Inventions created by this year's Shannon Park Elementary School fourth graders include a take-anywhere pillow attached to a stocking cap.

The inventions on display in the Shannon Park Elementary School library offer an interesting glimpse into what's important in the life of a typical fourth grader. There's a flexible, durable cage for growing tomatoes, a contraption for quickly washing eyeglasses and a rubber-coated screen that fits neatly into a milk glass for kids who want to dunk their cookies without having to worry about the bits that break off turning to sludge as they soak at the bottom of the glass.

In the past, those students and more would be preparing to show off their inventions at a districtwide inventors' fair in January, but the popular event is on hold for now, possibly to be revamped or even replaced next year.

The district eliminated this year's fourth- and fifth grade inventors fair after the cancellation of a state-level fair that served as a next step for many local students. But the decision left a lot of students and parents disappointed.

"The kids really enjoy taking an idea and taking it all the way through to completion and actually building the invention and solving a problem," said Karol Hanson, who works with students in the gifted-and-talented program at Shannon Park. "There's not many opportunities they get to do that."

Students participating in the inventors' fair had to come up with an idea, do research to see if something similar already existed, then create a prototype of their product.

SPES fifth grader Danielle Kniefel teamed up with a friend last year to create the Stay Safe Backpack, a book bag with places to insert flashing lights for walking at night. She said she's sad this year's fourth graders will not get the chance to participate.

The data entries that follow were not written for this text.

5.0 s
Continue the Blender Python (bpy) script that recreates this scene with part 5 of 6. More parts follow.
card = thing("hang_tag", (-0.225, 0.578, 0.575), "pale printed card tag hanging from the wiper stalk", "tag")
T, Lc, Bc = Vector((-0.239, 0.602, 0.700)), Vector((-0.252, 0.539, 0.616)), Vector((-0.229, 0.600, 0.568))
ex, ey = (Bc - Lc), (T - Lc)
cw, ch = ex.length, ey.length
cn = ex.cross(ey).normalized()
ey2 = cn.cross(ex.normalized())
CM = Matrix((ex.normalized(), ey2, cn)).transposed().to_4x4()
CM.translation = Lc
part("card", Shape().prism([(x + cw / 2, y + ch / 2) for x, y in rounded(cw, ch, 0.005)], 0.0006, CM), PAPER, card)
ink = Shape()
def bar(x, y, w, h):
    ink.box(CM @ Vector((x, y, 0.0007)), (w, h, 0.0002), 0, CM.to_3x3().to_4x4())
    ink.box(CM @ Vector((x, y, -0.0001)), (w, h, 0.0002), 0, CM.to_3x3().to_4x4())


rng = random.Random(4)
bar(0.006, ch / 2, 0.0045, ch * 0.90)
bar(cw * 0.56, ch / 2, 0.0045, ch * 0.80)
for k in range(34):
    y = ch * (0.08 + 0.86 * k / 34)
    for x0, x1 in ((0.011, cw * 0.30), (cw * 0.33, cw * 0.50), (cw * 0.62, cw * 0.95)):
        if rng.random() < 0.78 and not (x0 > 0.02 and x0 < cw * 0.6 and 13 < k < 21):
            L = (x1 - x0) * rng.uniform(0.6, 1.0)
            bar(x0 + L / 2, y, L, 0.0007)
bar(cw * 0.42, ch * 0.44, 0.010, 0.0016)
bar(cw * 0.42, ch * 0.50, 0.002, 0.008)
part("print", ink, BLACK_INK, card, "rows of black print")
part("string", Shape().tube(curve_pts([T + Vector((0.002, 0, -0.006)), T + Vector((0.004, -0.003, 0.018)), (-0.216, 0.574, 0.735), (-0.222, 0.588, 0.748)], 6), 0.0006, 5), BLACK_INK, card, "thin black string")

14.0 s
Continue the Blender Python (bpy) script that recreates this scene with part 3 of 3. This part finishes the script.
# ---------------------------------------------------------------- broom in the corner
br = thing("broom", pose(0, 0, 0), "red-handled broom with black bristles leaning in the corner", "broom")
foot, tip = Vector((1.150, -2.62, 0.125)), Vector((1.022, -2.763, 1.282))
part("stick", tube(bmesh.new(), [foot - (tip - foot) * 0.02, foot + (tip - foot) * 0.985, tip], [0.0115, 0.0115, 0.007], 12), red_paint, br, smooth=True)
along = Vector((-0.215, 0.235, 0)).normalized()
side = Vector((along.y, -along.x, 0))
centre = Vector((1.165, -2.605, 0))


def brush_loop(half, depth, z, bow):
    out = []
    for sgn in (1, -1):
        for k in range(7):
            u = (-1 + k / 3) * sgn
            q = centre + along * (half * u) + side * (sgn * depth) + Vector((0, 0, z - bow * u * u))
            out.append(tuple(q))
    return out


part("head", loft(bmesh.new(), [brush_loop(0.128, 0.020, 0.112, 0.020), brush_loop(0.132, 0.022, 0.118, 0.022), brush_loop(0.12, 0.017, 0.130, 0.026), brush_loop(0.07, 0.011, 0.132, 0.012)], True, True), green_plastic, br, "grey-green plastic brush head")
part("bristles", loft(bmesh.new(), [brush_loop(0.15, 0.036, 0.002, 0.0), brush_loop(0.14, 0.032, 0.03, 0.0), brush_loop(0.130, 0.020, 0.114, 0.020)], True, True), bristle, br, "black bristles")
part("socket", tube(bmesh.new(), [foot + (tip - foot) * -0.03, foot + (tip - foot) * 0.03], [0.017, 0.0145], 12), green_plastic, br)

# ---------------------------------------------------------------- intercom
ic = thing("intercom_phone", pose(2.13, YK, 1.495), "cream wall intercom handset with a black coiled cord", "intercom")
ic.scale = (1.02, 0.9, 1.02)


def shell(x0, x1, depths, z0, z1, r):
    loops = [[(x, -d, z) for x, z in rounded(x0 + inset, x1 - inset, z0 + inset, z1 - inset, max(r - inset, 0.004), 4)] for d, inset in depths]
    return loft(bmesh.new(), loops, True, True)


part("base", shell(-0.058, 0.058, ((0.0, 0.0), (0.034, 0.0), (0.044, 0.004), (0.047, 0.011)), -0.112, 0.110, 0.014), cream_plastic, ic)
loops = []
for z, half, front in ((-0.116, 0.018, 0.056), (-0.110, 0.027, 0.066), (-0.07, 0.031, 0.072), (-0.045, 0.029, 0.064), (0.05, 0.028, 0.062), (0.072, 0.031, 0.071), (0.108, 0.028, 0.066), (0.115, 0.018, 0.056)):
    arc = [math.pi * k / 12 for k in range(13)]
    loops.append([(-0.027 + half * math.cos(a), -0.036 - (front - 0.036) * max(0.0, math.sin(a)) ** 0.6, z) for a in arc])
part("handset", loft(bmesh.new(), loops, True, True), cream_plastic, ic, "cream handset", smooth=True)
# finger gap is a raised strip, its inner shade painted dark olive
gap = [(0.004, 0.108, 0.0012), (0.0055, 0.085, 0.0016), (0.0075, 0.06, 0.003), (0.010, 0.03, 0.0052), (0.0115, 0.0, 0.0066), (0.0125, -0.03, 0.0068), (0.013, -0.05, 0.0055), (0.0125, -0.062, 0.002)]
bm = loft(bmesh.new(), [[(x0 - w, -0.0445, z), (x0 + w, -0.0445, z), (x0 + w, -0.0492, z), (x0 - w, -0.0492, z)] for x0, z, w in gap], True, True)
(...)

"I thought it was really fun," she said.

Hanson decided to teach the invention curriculum to this year's GT fourth graders even without the districtwide fair. She said some other schools have done the same. But now the district is turning its attention to whether it makes sense to bring the inventors' fair back next year, or perhaps to replace it with something new. There have already been some discussions at the district level about what might come next, but the people in charge of the districts GT program also want to hear from the students.

That's where Kniefel and classmate Jonathan Wise come in. They will be Shannon Park's representatives to an inventors' fair summit meeting set to take place Dec. 18 at the district office. They, along with representatives from all of the other elementary schools in the district, will have lunch with district GT coordinator Pam McDonald and talk about the inventors' fair.

Hanson said the plan is to have the new activity - whether it's the return of the inventors fair or something new - in place for the 2013-14 school year.

Wise, who advanced to the state inventors' fair last year with the Recycling Rocket, a contraption that fired cans and bottles toward the recycling bin so he didn't have to get up from the couch, said he had fun at last year's fair because he got to spend the day with his friends. He'd like to see other students have that opportunity.

"I think they should bring it back unless they could some other idea, which would be very hard because the inventors' fair is really fun," he said.